*Short task:*
Print the listing below in its entirety, character for character.

*Data records:*
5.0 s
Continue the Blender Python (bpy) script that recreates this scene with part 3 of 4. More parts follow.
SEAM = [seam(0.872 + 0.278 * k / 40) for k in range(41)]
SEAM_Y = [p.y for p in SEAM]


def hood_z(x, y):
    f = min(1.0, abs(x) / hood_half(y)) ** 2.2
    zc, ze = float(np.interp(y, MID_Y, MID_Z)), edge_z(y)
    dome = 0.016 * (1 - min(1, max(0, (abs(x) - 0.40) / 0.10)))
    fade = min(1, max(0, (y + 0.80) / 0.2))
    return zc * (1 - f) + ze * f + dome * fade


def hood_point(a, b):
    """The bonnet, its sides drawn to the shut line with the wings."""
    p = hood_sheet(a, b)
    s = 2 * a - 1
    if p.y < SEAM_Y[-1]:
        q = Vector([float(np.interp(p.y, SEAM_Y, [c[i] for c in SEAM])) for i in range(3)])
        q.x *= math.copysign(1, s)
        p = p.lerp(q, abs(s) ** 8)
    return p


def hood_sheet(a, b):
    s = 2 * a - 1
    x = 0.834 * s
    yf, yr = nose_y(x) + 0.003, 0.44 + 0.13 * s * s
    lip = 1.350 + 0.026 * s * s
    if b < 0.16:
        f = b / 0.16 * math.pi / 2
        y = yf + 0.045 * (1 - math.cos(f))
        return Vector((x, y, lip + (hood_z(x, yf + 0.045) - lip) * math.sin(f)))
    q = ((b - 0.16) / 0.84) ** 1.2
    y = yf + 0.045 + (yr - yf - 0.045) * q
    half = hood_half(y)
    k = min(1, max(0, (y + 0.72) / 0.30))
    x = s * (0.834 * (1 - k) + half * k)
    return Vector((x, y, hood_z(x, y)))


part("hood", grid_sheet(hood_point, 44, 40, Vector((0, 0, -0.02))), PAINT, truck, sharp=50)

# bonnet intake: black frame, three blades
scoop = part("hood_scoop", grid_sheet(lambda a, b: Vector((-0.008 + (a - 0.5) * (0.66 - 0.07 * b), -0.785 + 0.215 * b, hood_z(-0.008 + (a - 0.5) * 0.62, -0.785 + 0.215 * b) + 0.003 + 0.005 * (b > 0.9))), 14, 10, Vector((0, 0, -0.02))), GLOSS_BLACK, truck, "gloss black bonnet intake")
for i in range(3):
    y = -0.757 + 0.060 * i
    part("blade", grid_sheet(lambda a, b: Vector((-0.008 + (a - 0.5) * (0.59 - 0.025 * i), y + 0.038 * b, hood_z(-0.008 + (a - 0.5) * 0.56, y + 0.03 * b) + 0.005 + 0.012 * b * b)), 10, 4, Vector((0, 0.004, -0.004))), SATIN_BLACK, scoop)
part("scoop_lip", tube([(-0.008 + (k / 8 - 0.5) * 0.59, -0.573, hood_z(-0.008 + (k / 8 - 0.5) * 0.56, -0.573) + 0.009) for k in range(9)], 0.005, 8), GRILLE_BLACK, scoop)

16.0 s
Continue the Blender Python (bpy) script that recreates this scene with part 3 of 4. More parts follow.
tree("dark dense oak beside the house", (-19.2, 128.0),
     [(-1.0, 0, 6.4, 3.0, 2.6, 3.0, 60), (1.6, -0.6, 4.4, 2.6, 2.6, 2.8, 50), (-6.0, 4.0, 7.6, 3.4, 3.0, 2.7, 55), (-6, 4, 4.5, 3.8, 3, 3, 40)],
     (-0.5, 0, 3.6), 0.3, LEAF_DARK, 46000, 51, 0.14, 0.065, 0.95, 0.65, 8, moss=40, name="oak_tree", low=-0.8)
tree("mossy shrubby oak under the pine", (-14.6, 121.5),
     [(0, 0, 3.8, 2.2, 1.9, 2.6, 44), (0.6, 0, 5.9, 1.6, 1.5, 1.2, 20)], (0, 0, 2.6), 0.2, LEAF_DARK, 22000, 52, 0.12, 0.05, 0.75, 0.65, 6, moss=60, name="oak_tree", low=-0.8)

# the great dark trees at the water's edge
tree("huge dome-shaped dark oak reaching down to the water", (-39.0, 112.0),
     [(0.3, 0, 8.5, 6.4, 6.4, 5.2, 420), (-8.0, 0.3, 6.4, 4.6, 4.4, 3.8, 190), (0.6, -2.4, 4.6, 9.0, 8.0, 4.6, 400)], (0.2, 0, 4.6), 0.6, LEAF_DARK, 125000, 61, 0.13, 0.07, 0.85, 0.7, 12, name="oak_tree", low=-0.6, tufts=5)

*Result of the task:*
5.0 s
Continue the Blender Python (bpy) script that recreates this scene with part 3 of 4. More parts follow.
SEAM = [seam(0.872 + 0.278 * k / 40) for k in range(41)]
SEAM_Y = [p.y for p in SEAM]


def hood_z(x, y):
    f = min(1.0, abs(x) / hood_half(y)) ** 2.2
    zc, ze = float(np.interp(y, MID_Y, MID_Z)), edge_z(y)
    dome = 0.016 * (1 - min(1, max(0, (abs(x) - 0.40) / 0.10)))
    fade = min(1, max(0, (y + 0.80) / 0.2))
    return zc * (1 - f) + ze * f + dome * fade


def hood_point(a, b):
    """The bonnet, its sides drawn to the shut line with the wings."""
    p = hood_sheet(a, b)
    s = 2 * a - 1
    if p.y < SEAM_Y[-1]:
        q = Vector([float(np.interp(p.y, SEAM_Y, [c[i] for c in SEAM])) for i in range(3)])
        q.x *= math.copysign(1, s)
        p = p.lerp(q, abs(s) ** 8)
    return p


def hood_sheet(a, b):
    s = 2 * a - 1
    x = 0.834 * s
    yf, yr = nose_y(x) + 0.003, 0.44 + 0.13 * s * s
    lip = 1.350 + 0.026 * s * s
    if b < 0.16:
        f = b / 0.16 * math.pi / 2
        y = yf + 0.045 * (1 - math.cos(f))
        return Vector((x, y, lip + (hood_z(x, yf + 0.045) - lip) * math.sin(f)))
    q = ((b - 0.16) / 0.84) ** 1.2
    y = yf + 0.045 + (yr - yf - 0.045) * q
    half = hood_half(y)
    k = min(1, max(0, (y + 0.72) / 0.30))
    x = s * (0.834 * (1 - k) + half * k)
    return Vector((x, y, hood_z(x, y)))


part("hood", grid_sheet(hood_point, 44, 40, Vector((0, 0, -0.02))), PAINT, truck, sharp=50)

# bonnet intake: black frame, three blades
scoop = part("hood_scoop", grid_sheet(lambda a, b: Vector((-0.008 + (a - 0.5) * (0.66 - 0.07 * b), -0.785 + 0.215 * b, hood_z(-0.008 + (a - 0.5) * 0.62, -0.785 + 0.215 * b) + 0.003 + 0.005 * (b > 0.9))), 14, 10, Vector((0, 0, -0.02))), GLOSS_BLACK, truck, "gloss black bonnet intake")
for i in range(3):
    y = -0.757 + 0.060 * i
    part("blade", grid_sheet(lambda a, b: Vector((-0.008 + (a - 0.5) * (0.59 - 0.025 * i), y + 0.038 * b, hood_z(-0.008 + (a - 0.5) * 0.56, y + 0.03 * b) + 0.005 + 0.012 * b * b)), 10, 4, Vector((0, 0.004, -0.004))), SATIN_BLACK, scoop)
part("scoop_lip", tube([(-0.008 + (k / 8 - 0.5) * 0.59, -0.573, hood_z(-0.008 + (k / 8 - 0.5) * 0.56, -0.573) + 0.009) for k in range(9)], 0.005, 8), GRILLE_BLACK, scoop)

16.0 s
Continue the Blender Python (bpy) script that recreates this scene with part 3 of 4. More parts follow.
tree("dark dense oak beside the house", (-19.2, 128.0),
     [(-1.0, 0, 6.4, 3.0, 2.6, 3.0, 60), (1.6, -0.6, 4.4, 2.6, 2.6, 2.8, 50), (-6.0, 4.0, 7.6, 3.4, 3.0, 2.7, 55), (-6, 4, 4.5, 3.8, 3, 3, 40)],
     (-0.5, 0, 3.6), 0.3, LEAF_DARK, 46000, 51, 0.14, 0.065, 0.95, 0.65, 8, moss=40, name="oak_tree", low=-0.8)
tree("mossy shrubby oak under the pine", (-14.6, 121.5),
     [(0, 0, 3.8, 2.2, 1.9, 2.6, 44), (0.6, 0, 5.9, 1.6, 1.5, 1.2, 20)], (0, 0, 2.6), 0.2, LEAF_DARK, 22000, 52, 0.12, 0.05, 0.75, 0.65, 6, moss=60, name="oak_tree", low=-0.8)

# the great dark trees at the water's edge
tree("huge dome-shaped dark oak reaching down to the water", (-39.0, 112.0),
     [(0.3, 0, 8.5, 6.4, 6.4, 5.2, 420), (-8.0, 0.3, 6.4, 4.6, 4.4, 3.8, 190), (0.6, -2.4, 4.6, 9.0, 8.0, 4.6, 400)], (0.2, 0, 4.6), 0.6, LEAF_DARK, 125000, 61, 0.13, 0.07, 0.85, 0.7, 12, name="oak_tree", low=-0.6, tufts=5)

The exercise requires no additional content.